`Alaska To Argentina' Free-Trade Zone Hailed By Clinton -- 34 Nations Promise Enactment By 2005

MIAMI - President Clinton and the leaders of 33 other Western Hemisphere nations pledged yesterday to turn the entire region into the world's largest free-trade zone, setting the year 2005 as the deadline for an agreement to remove barriers to trade and investment.

"When our work is done, the Free Trade Area of the Americas will stretch from Alaska to Argentina," Clinton said as he and the other leaders joined hands and raised them together in a victory salute.

"In less than a decade, if current trends continue, this hemisphere will be the world's largest market - more than 850 million consumers buying $13 trillion worth of goods and services."

Its hub would remain the United States, which accounts for two-thirds of the hemisphere's wealth.

The heads of government also agreed on what Secretary of State Warren Christopher called "an unprecedented series of action plans involving more than 100 specific actions" to strengthen democracy and promote development in the hemisphere. These include measures to combat terrorism, narcotics trafficking, governmental corruption and environmental protection.

But it was trade that emerged as the centerpiece of what participants have dubbed "the Miami process."

The new agreement is another step in what will be a formidable legacy of trade accords for Clinton. It basically proposes to build a free-trade zone in the whole hemisphere similar to the one created among the United States, Mexico and Canada by the North American American Free Trade Agreement.

Like NAFTA, yesterday's accord foresees that tariffs and other trade barriers would be lowered by more than under another international trade pact - the principal global one, called the General Agreement on Tariffs and Trade - approved by Congress earlier this month.

And the new agreement, by creating a specific agenda for negotiating lower trade barriers, proposes to move much faster than the deal reached by the United States with Asian and other Pacific Rim countries at a summit in Indonesia last month. To build the new hemispheric free-trade zone, officials will next year begin the long process of reconciling widely differing policies toward trade, investment, the protection of patents and other intellectual property, agricultural subsidies and other issues on a 16-point agenda. It is an uncharted process that could require several decades to complete, officials acknowledge.

But the leaders committed themselves to achieving "concrete progress" before the turn of the century.

"There was no dissent," said U.S. Trade Representative Mickey Kantor, describing yesterday's meeting by the leaders at a 78-year-old mansion that is now a museum.

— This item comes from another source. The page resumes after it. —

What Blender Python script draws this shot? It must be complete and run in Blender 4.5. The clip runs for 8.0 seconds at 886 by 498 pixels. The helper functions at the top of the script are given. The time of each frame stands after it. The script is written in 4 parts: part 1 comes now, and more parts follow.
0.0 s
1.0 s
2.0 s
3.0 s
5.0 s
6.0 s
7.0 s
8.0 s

The trade accord reflects the powerful surge of free-market economic policies throughout the hemisphere, sweeping away the closed, state-controlled systems that prevailed in Latin America a decade ago.

Following the examples of Mexico and Chile, each of the nations is now committed to expanding its economy by attracting private investment from the United States and other wealthy nations, and increasingly from among themselves.

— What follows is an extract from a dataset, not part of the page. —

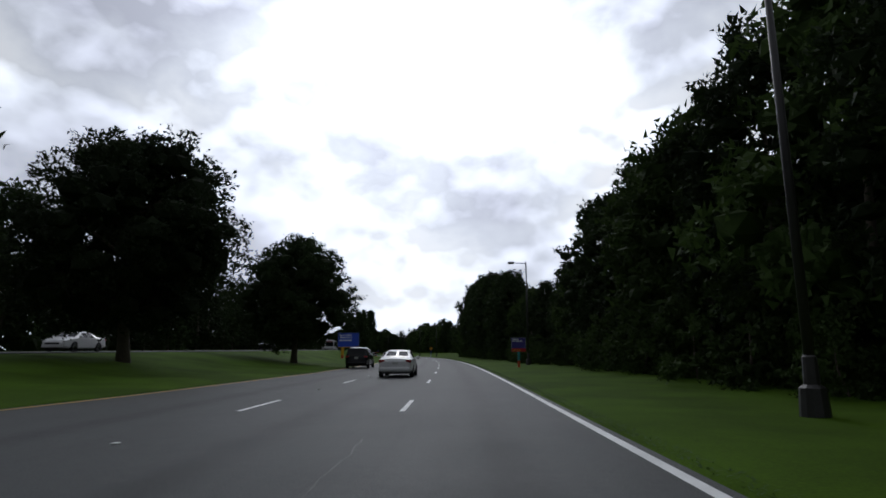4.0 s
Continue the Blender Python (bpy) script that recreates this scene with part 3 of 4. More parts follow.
tagged(part("verge_grass", blades(-18, 700, 1, 60000), BLADE), "short green grass blades along the road edge", "grass", kind="stuff")
tagged(part("median_grass", blades(-18, 700, -1, 30000), BLADE), "short green grass blades along the median", "grass", kind="stuff")


# ---- lettering ----
def lettering(words, size, depth=0.0, align="CENTER", bold=0.0, spacing=1.0):
    """Letters of the built-in font as mesh data in the XZ plane, facing -y; the origin is the middle of the line."""
    cu = bpy.data.curves.new("lettering", "FONT")
    cu.body, cu.size, cu.align_x, cu.align_y = words, size, align, "CENTER"
    cu.offset, cu.space_character, cu.resolution_u = bold, spacing, 3
    ob = new("lettering", cu)
    me = bpy.data.meshes.new_from_object(ob.evaluated_get(bpy.context.evaluated_depsgraph_get()))
    bpy.data.objects.remove(ob)
    bpy.data.curves.remove(cu)
    return me


def words(name, text, size, mat, parent, x, y, z, align="CENTER", bold=0.0, sx=1.0, spacing=1.0):
    me = lettering(text, size, 0, align, bold, spacing)
    me.transform(Matrix.Diagonal((sx, 1, 1, 1)))
    me.transform(Matrix.Rotation(radians(90), 4, "X"))
    me.transform(Matrix.Translation((x, y, z)))
    me.materials.append(mat)
    ob = new(name, me)
    ob.parent = parent
    return ob


def bar(name, x0, x1, z, h, mat, parent, y, seed=0):
    """Stands for a line of writing: short plain bars, one a word."""
    rng = random.Random(seed)
    bm = bmesh.new()
    x = x0
    while x < x1 - h * 0.4:
        w = min(x1 - x, h * rng.uniform(2.2, 4.6))
        box(x, y - 0.003, z - h / 2, x + w, y, z + h / 2, bm=bm)
        x += w + h * 0.55
    return part(name, bm, mat, parent)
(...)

The flow of U.S. investment to Latin America jumped from $42 billion in 1989 to $52 billion in 1992 and is expected to grow even more rapidly as the Latin American nations align their banking, insurance and financial systems more closely with the United States' model.

Although yesterday's meeting was a portrait of harmony, it followed strenuous negotiations over basic issues, including whether to establish a specific date as the goal for the trade act.

Brazil did not want a date. Smaller Latin American nations did, and the United States hung back, hoping that would create leverage for including language in the pact providing for protection of labor rights and the environment.

So far, Clinton and other top U.S. officials, acting as spokesmen for the summit after yesterday's closed meetings, have dominated the proceedings. Most Latin American leaders have kept a low profile but will have news conferences today.

The template for future hemispheric trade negotiations is NAFTA, Kantor said. NAFTA's far-reaching accords on opening agricultural trade, protecting investments and intellectual property, and its limited but still-controversial call for observance of environmental laws and worker rights should set the pattern for the rest of the hemisphere, Kantor said.

At the conclusion of the Summit of the Americas today, Clinton and the leaders of Canada and Mexico plan to announce the intention to bring Chile into NAFTA as its first South American neighbor.

Following the morning meeting on trade, the heads of government turned their attention to the other two items on their agenda: officially called "sustainable development" and "strengthening democracy."

In summarizing the decisions on democracy, Christopher said that the United States will give money to the Organization of American States to help it resolve disputes and foster dialogue between members.

Decisions also were made to combat corruption by cooperating with international organizations, to attack the drug traffic by encouraging pursuit and prosecution of money laundering and to convene a special meeting to discuss ways of combating terrorism more effectively.

Carol Browner, administrator of the Environmental Protection Agency, said the heads of government had agreed to a hemispheric phaseout of lead in gasoline as soon as possible, and cooperation on managing pesticides to protect food supplies and agricultural workers.